(Stored dataset items)
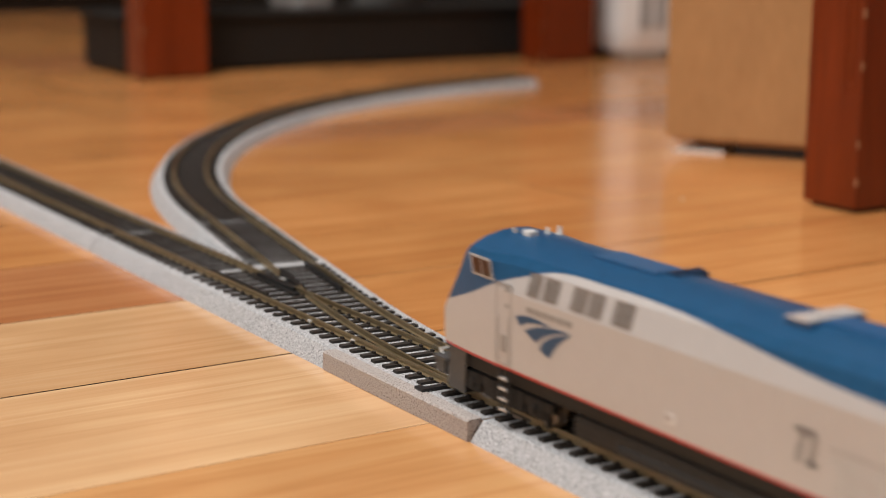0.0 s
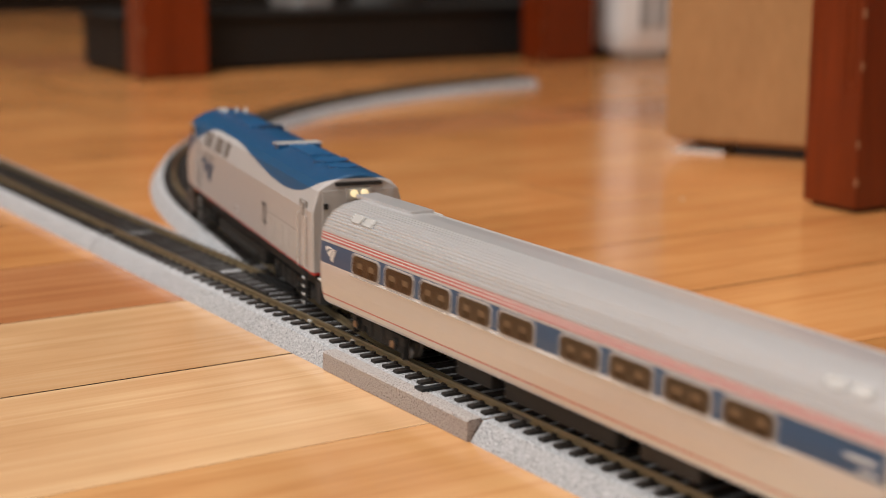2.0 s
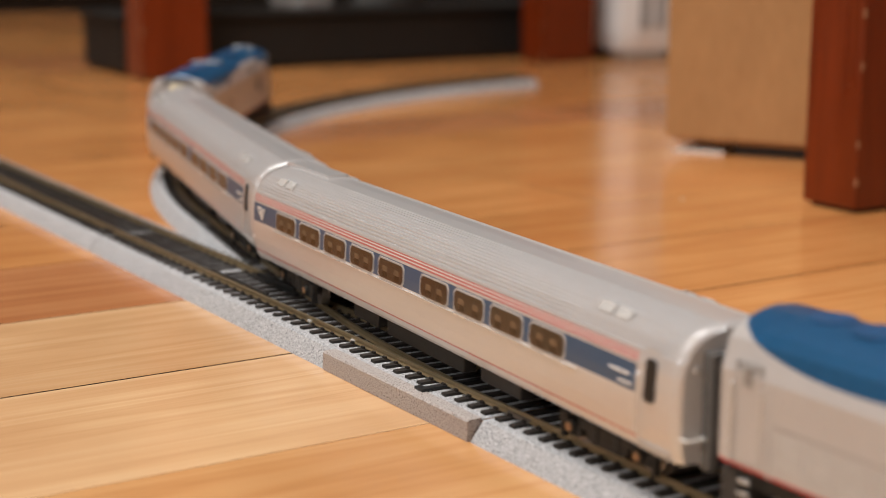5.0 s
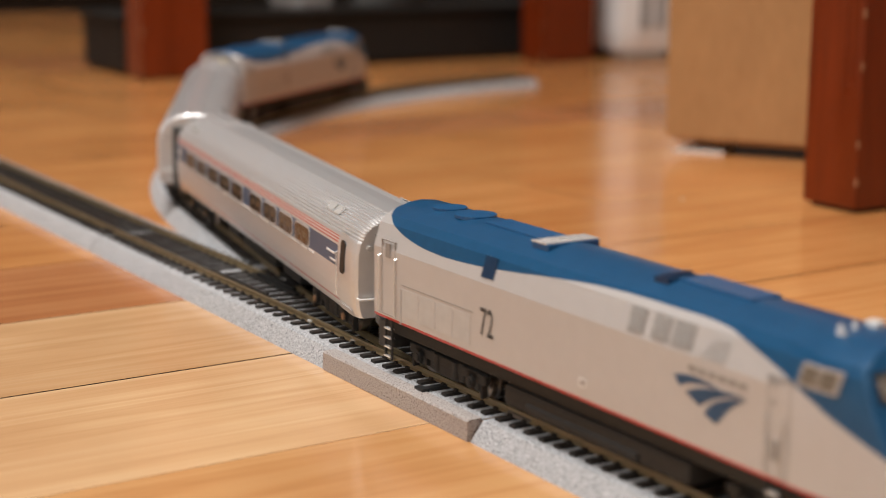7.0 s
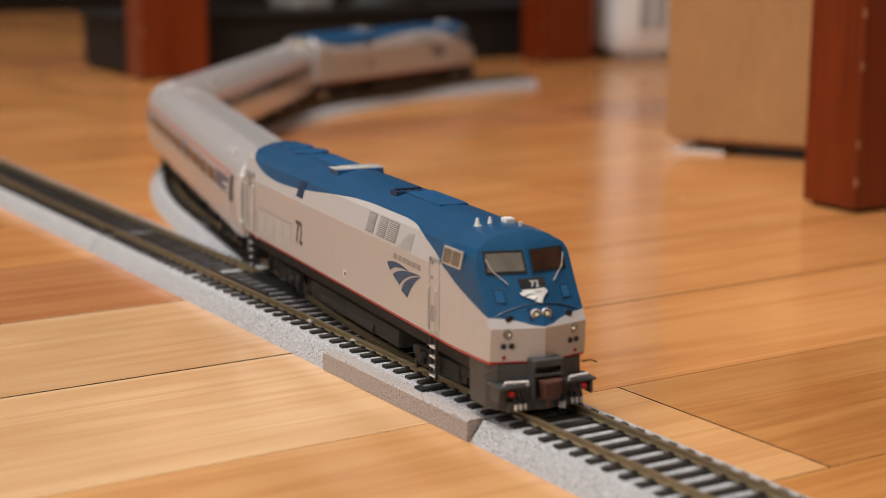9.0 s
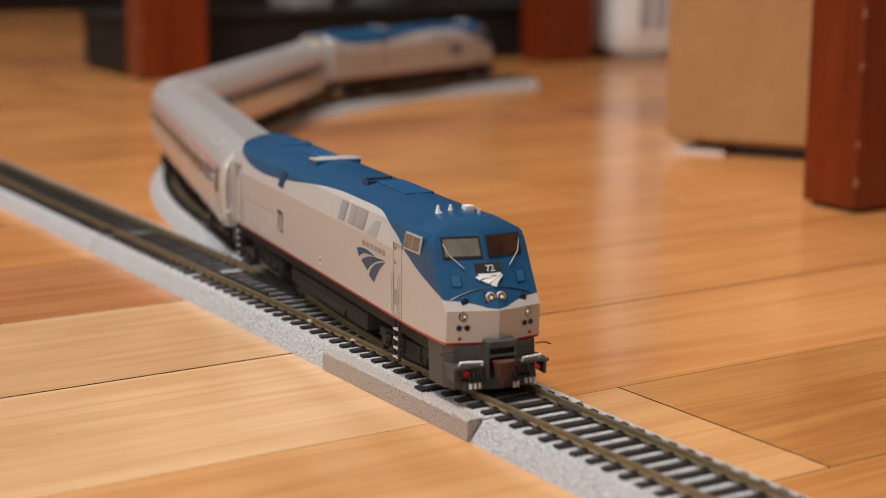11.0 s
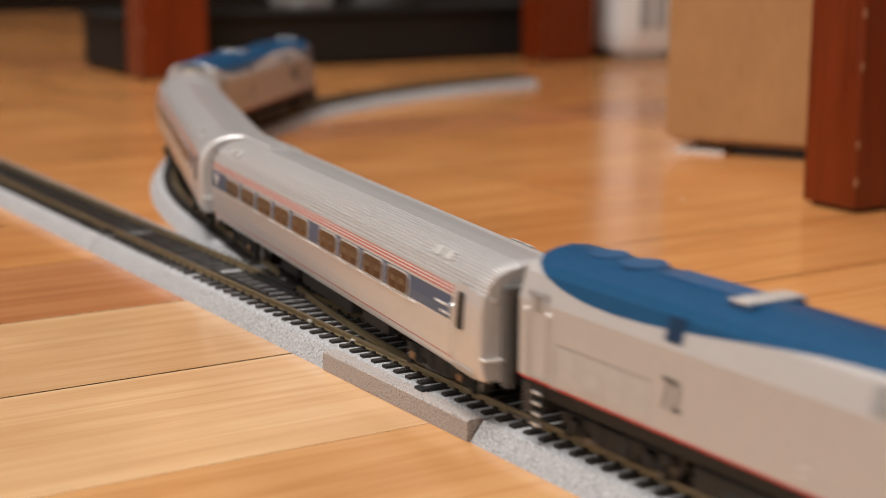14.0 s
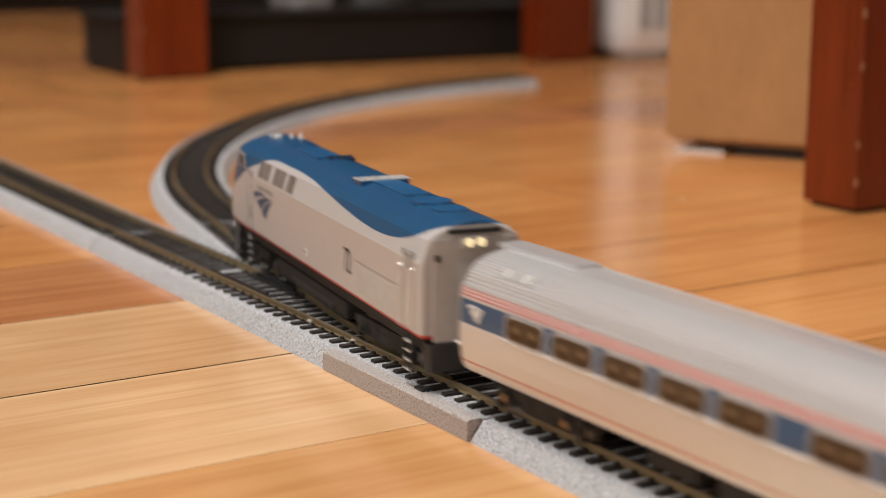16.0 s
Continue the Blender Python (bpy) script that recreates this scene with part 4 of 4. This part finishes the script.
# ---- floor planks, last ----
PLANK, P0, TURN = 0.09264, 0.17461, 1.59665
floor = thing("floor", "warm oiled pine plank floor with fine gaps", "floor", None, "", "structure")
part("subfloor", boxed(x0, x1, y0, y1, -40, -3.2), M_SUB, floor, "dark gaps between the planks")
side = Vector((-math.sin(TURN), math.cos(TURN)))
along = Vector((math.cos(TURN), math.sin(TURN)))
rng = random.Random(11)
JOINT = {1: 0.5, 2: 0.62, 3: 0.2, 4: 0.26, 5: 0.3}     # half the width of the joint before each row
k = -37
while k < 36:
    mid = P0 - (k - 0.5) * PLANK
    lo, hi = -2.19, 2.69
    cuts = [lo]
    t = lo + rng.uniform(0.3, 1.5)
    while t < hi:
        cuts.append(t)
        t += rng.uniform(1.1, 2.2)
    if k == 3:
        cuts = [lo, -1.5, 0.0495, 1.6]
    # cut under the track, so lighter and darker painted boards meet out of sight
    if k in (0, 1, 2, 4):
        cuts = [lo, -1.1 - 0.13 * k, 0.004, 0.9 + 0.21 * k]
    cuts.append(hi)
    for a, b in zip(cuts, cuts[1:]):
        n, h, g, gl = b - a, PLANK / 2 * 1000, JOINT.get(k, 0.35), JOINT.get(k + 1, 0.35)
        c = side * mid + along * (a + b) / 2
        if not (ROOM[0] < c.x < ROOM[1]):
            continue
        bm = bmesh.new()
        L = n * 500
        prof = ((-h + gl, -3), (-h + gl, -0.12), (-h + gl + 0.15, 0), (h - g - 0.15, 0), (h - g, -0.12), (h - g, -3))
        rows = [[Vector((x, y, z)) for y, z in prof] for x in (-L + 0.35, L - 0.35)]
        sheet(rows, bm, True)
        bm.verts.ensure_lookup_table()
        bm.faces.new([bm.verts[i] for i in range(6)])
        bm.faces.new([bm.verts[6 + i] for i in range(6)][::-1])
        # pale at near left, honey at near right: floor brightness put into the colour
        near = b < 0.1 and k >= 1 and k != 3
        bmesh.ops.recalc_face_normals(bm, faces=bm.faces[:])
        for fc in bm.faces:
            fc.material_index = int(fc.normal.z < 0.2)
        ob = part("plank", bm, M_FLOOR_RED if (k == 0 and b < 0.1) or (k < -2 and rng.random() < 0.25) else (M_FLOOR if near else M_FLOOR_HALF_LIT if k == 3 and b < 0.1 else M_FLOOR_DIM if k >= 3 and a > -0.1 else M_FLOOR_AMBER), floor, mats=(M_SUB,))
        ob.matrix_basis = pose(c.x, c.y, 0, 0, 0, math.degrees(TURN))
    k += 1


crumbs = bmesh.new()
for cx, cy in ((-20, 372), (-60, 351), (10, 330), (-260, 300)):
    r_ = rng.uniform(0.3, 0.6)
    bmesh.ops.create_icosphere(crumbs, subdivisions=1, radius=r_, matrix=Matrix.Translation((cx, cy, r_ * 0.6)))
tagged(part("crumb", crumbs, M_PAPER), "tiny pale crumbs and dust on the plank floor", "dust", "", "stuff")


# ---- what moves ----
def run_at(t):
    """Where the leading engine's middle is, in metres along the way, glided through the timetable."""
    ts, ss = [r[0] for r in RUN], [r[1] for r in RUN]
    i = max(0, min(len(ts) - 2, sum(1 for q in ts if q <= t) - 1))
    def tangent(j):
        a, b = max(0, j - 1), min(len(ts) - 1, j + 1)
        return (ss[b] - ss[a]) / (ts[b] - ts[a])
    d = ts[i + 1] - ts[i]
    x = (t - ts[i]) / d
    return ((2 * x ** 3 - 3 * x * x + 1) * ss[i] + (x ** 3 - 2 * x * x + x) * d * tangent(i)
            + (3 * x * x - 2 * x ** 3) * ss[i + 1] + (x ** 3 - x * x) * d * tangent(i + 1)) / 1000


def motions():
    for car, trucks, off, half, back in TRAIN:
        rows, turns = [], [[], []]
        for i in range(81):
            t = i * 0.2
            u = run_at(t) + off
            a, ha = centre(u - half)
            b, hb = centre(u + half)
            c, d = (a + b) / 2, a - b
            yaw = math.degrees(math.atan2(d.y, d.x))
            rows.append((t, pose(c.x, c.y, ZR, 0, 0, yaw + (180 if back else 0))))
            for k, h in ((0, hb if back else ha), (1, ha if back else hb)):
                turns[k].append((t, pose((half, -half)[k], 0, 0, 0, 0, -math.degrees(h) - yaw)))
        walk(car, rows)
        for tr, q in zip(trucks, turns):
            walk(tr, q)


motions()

==

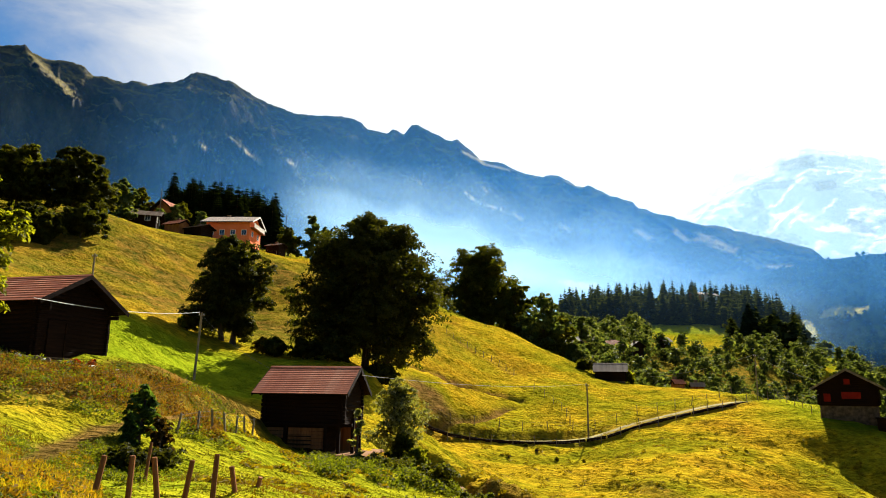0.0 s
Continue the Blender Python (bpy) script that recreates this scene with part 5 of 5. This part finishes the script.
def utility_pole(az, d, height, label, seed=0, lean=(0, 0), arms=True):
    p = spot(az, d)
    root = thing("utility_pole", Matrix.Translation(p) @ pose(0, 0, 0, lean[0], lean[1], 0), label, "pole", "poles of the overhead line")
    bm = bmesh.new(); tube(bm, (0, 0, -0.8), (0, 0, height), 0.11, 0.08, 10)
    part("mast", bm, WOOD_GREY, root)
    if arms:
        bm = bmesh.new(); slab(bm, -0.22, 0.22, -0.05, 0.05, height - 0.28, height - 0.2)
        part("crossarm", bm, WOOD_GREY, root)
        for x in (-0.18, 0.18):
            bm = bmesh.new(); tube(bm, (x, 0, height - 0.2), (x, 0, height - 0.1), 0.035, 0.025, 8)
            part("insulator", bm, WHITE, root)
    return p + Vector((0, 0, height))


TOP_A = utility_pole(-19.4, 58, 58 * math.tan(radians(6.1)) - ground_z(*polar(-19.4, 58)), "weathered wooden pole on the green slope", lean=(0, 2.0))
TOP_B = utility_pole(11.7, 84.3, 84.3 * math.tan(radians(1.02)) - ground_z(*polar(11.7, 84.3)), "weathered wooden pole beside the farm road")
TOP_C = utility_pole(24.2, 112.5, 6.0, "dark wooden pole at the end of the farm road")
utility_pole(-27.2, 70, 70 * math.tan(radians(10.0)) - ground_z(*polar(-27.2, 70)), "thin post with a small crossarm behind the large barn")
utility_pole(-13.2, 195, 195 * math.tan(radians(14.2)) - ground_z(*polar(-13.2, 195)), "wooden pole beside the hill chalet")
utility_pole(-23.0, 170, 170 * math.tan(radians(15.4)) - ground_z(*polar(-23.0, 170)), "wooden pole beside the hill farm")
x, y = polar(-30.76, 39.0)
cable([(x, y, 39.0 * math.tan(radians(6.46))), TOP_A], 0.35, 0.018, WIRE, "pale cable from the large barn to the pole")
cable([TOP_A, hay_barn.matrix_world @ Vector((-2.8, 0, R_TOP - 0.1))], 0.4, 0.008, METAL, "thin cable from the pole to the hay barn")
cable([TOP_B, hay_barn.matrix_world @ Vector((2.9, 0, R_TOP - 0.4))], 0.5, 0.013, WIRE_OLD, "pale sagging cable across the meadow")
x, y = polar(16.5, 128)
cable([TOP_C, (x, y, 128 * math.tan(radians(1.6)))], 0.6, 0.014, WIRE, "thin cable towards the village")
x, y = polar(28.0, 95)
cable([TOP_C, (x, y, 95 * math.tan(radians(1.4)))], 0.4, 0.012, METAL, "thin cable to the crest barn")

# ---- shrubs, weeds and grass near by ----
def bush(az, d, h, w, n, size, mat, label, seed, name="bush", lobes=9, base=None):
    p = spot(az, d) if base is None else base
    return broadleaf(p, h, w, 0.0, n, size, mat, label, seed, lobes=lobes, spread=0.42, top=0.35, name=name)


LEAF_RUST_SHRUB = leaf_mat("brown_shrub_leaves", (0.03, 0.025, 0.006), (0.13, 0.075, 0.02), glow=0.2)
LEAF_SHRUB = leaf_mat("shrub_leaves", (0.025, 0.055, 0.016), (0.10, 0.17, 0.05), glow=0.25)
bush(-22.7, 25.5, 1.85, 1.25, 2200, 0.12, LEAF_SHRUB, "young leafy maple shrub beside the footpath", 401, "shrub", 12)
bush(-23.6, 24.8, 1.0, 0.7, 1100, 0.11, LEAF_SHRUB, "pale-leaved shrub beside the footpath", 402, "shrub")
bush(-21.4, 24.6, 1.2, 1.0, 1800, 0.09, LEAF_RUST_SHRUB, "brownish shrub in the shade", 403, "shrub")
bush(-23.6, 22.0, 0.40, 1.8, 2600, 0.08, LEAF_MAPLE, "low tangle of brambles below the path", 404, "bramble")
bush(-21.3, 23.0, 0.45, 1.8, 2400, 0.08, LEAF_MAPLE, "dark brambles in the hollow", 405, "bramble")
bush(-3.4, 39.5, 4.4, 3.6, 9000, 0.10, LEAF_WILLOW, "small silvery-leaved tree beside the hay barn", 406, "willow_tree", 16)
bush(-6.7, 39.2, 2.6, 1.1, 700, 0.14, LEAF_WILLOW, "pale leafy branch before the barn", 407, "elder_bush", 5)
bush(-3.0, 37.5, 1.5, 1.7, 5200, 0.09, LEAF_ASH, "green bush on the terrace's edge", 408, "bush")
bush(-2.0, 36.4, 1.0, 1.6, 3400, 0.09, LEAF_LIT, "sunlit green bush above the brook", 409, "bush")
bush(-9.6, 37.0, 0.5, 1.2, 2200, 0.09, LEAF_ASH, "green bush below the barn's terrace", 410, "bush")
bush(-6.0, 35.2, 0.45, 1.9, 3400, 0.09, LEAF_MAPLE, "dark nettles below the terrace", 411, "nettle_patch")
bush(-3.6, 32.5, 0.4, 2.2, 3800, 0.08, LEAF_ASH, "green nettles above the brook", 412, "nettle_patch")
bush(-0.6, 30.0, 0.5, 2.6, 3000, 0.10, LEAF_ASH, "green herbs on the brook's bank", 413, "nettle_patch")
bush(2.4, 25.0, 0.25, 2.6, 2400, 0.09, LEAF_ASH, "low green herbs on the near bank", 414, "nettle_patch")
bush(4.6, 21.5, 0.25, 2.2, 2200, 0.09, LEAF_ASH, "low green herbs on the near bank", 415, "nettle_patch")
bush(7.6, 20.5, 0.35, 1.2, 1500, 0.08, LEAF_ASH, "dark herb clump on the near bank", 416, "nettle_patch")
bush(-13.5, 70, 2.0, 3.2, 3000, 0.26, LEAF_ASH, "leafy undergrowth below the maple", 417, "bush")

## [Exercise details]
Please print exactly, and only, the lines from the line with "5. This part finishes the script." to the line with "return p + Vector((0, 0, height))", both included.

## [The solution]
Continue the Blender Python (bpy) script that recreates this scene with part 5 of 5. This part finishes the script.
def utility_pole(az, d, height, label, seed=0, lean=(0, 0), arms=True):
    p = spot(az, d)
    root = thing("utility_pole", Matrix.Translation(p) @ pose(0, 0, 0, lean[0], lean[1], 0), label, "pole", "poles of the overhead line")
    bm = bmesh.new(); tube(bm, (0, 0, -0.8), (0, 0, height), 0.11, 0.08, 10)
    part("mast", bm, WOOD_GREY, root)
    if arms:
        bm = bmesh.new(); slab(bm, -0.22, 0.22, -0.05, 0.05, height - 0.28, height - 0.2)
        part("crossarm", bm, WOOD_GREY, root)
        for x in (-0.18, 0.18):
            bm = bmesh.new(); tube(bm, (x, 0, height - 0.2), (x, 0, height - 0.1), 0.035, 0.025, 8)
            part("insulator", bm, WHITE, root)
    return p + Vector((0, 0, height))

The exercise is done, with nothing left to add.